| Do this |
Take every line where the string "Blender" appears and copy it.

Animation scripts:
□ □ □

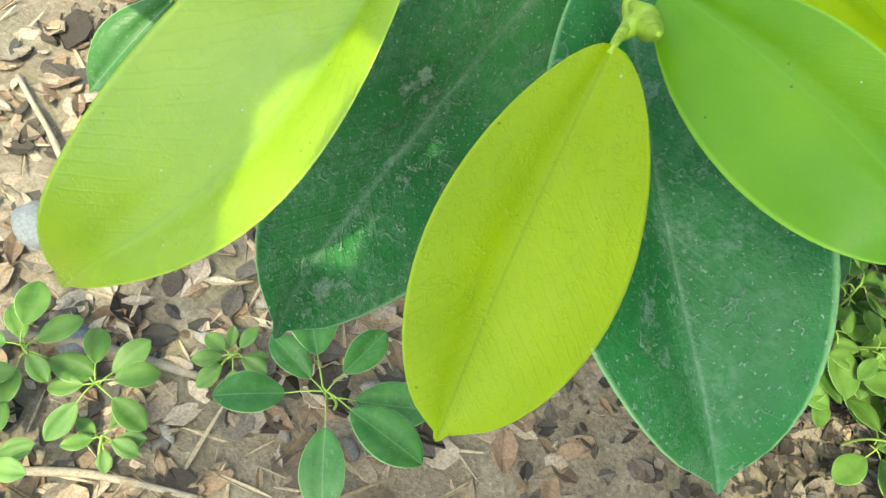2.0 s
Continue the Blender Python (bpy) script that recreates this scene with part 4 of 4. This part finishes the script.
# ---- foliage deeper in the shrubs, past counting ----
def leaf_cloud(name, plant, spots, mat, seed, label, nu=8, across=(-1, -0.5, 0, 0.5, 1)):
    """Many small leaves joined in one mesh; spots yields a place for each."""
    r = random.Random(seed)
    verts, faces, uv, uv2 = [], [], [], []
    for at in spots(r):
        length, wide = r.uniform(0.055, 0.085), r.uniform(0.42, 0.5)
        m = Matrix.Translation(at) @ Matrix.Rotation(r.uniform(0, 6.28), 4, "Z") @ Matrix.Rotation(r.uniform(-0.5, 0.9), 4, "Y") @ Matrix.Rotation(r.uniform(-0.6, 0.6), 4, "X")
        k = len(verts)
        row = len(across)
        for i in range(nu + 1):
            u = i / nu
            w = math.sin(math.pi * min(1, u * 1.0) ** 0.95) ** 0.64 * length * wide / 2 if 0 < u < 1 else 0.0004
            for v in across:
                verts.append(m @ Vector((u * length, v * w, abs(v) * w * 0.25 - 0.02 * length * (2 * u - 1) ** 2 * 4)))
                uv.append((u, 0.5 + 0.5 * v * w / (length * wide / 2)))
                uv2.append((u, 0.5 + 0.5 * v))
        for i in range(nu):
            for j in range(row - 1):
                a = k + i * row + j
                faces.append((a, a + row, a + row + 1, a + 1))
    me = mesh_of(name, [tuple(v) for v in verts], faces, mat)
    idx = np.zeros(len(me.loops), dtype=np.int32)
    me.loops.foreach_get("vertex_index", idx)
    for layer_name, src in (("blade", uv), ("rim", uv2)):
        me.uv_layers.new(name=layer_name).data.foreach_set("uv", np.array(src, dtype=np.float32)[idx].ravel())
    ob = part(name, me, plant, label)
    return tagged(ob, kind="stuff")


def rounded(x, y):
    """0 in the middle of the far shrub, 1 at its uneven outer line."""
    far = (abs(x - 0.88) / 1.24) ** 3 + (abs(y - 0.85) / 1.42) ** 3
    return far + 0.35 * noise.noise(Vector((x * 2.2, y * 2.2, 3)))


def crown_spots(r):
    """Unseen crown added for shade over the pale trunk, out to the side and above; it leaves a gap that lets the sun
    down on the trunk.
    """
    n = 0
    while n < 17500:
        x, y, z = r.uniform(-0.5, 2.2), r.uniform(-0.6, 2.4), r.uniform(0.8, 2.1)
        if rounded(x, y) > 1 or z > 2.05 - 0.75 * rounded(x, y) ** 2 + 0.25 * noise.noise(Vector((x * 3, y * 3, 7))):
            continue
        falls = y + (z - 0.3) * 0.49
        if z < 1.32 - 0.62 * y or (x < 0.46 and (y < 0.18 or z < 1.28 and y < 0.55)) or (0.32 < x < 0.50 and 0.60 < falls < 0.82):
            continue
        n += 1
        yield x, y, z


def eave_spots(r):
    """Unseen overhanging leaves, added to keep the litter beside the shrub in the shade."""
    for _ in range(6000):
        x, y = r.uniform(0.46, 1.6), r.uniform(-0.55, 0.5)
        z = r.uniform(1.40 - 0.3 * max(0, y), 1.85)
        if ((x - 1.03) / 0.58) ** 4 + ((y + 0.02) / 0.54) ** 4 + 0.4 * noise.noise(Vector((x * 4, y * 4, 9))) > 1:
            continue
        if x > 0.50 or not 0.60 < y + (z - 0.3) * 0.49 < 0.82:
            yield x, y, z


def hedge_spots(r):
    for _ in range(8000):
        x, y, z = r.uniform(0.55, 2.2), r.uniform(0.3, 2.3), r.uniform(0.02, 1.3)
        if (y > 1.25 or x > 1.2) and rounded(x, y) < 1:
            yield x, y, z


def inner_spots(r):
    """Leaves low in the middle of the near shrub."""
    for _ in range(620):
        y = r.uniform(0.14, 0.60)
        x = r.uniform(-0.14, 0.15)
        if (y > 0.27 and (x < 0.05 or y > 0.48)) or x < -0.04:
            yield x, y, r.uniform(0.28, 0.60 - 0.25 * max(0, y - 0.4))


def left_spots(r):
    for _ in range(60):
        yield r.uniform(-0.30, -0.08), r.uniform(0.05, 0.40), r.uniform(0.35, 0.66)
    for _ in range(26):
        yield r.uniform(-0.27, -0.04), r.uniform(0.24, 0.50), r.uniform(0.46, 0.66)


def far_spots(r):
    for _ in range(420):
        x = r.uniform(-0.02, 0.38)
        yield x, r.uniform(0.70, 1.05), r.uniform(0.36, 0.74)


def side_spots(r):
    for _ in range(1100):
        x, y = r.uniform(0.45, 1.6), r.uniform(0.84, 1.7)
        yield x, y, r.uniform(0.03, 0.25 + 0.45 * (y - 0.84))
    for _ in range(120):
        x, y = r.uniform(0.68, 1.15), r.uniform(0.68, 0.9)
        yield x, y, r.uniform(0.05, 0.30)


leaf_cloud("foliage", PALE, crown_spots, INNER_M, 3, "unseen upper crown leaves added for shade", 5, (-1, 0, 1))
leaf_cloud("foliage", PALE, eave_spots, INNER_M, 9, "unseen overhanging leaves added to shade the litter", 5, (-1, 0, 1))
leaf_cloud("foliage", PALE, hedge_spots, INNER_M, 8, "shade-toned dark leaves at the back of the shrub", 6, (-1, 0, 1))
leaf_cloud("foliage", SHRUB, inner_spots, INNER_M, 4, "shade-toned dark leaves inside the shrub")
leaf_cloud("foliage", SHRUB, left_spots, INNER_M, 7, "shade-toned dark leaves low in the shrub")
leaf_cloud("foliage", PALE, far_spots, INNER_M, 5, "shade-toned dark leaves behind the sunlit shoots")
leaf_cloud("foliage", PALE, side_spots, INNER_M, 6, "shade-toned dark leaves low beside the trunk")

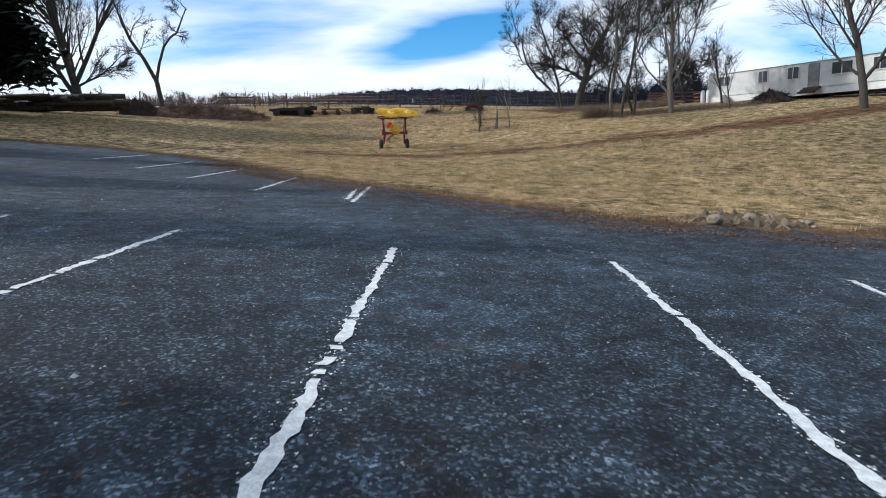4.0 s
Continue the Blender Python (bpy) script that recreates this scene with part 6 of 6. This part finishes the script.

□ □ □

| Final result |
Continue the Blender Python (bpy) script that recreates this scene with part 4 of 4. This part finishes the script.
Continue the Blender Python (bpy) script that recreates this scene with part 6 of 6. This part finishes the script.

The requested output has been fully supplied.